-- start PROVIDED RECORDS --

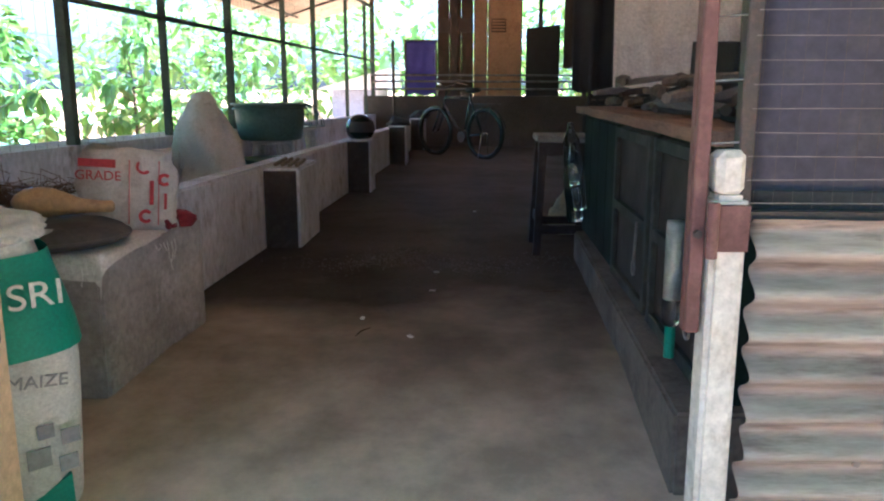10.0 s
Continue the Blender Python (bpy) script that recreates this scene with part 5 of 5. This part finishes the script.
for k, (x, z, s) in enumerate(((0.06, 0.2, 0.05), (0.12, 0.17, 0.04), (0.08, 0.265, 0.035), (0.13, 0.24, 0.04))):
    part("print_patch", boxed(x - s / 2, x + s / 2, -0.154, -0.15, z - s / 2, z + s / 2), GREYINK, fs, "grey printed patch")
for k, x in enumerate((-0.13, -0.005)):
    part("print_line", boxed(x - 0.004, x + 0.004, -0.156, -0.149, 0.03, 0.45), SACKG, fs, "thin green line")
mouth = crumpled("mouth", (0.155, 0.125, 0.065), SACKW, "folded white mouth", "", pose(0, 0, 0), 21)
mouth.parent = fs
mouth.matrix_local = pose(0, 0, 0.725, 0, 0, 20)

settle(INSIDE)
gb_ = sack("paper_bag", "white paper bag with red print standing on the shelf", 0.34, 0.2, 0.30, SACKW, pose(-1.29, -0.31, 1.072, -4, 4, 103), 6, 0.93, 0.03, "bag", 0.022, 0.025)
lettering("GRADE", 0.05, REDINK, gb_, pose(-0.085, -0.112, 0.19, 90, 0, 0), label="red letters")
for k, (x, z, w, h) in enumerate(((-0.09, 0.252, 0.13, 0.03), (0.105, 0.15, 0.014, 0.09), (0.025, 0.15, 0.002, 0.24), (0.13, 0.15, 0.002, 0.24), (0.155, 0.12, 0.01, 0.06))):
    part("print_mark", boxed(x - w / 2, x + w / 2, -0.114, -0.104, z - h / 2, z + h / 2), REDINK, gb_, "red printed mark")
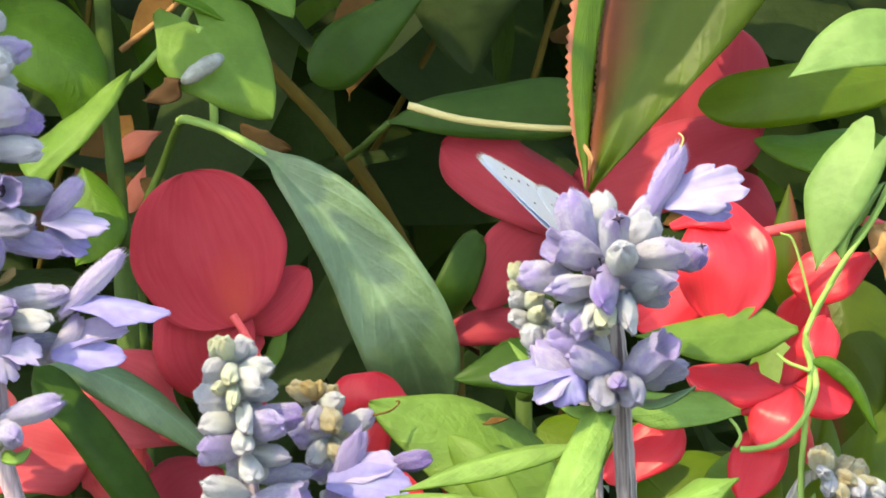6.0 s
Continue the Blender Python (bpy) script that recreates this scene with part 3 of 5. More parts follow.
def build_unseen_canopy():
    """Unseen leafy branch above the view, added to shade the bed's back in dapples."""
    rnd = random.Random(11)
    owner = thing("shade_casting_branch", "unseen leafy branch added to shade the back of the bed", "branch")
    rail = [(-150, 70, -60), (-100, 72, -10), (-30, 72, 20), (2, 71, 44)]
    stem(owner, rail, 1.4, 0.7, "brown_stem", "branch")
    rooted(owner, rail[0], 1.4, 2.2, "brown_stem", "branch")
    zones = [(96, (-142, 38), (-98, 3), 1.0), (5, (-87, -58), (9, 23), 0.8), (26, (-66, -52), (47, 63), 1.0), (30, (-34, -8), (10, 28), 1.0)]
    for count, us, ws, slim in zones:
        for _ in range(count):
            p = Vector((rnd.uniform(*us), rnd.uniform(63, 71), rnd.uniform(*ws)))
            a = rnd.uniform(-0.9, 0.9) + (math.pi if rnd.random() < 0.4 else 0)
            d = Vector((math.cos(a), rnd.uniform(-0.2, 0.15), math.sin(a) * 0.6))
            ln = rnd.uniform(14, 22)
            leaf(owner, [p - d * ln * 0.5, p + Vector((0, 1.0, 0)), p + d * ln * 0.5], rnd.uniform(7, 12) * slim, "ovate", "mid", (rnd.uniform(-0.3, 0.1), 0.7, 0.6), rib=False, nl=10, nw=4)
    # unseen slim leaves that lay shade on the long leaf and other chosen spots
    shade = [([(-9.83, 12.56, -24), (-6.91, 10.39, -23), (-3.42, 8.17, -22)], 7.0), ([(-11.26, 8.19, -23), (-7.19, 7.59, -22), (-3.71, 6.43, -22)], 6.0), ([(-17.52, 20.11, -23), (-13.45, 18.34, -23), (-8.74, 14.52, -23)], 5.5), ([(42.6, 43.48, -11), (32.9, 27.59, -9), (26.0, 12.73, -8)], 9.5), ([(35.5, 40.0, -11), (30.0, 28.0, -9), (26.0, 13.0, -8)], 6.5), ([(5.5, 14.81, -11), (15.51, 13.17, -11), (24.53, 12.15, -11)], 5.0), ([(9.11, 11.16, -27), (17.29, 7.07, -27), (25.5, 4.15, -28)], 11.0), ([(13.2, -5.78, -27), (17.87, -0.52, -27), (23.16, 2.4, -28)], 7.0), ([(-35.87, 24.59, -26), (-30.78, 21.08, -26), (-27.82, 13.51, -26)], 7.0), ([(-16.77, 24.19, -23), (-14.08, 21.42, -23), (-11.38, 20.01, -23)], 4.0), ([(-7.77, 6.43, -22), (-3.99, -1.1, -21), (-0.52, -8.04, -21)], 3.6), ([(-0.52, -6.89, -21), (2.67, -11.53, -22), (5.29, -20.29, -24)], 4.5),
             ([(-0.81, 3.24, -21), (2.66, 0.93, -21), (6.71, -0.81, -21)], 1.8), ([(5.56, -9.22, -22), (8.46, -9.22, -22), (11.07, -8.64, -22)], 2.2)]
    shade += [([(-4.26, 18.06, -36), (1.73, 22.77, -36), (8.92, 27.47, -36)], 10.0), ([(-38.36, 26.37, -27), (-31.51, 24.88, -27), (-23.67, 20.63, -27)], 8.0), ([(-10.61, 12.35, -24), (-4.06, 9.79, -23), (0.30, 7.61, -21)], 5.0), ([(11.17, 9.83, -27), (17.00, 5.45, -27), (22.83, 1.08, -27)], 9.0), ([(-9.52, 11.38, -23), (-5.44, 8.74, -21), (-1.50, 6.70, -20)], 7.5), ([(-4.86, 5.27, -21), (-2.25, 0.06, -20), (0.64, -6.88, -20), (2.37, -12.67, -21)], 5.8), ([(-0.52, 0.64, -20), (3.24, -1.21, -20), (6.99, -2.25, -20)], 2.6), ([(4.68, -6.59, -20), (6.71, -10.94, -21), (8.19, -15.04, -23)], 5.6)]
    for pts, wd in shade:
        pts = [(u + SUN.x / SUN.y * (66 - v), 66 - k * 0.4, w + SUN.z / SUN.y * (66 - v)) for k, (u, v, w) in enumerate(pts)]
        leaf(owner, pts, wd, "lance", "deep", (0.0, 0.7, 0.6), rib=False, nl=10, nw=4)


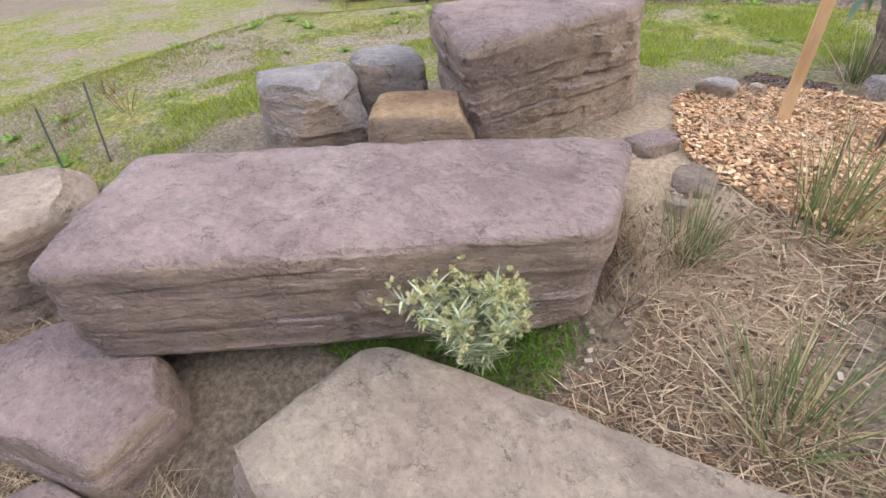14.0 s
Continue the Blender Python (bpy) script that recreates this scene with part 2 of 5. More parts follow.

-- end PROVIDED RECORDS --

## PROBLEM TO SOLVE
Check all the records above and select each line where the string "with" is found.

## EXERCISE OUTPUT
Continue the Blender Python (bpy) script that recreates this scene with part 5 of 5. This part finishes the script.
gb_ = sack("paper_bag", "white paper bag with red print standing on the shelf", 0.34, 0.2, 0.30, SACKW, pose(-1.29, -0.31, 1.072, -4, 4, 103), 6, 0.93, 0.03, "bag", 0.022, 0.025)
Continue the Blender Python (bpy) script that recreates this scene with part 3 of 5. More parts follow.
Continue the Blender Python (bpy) script that recreates this scene with part 2 of 5. More parts follow.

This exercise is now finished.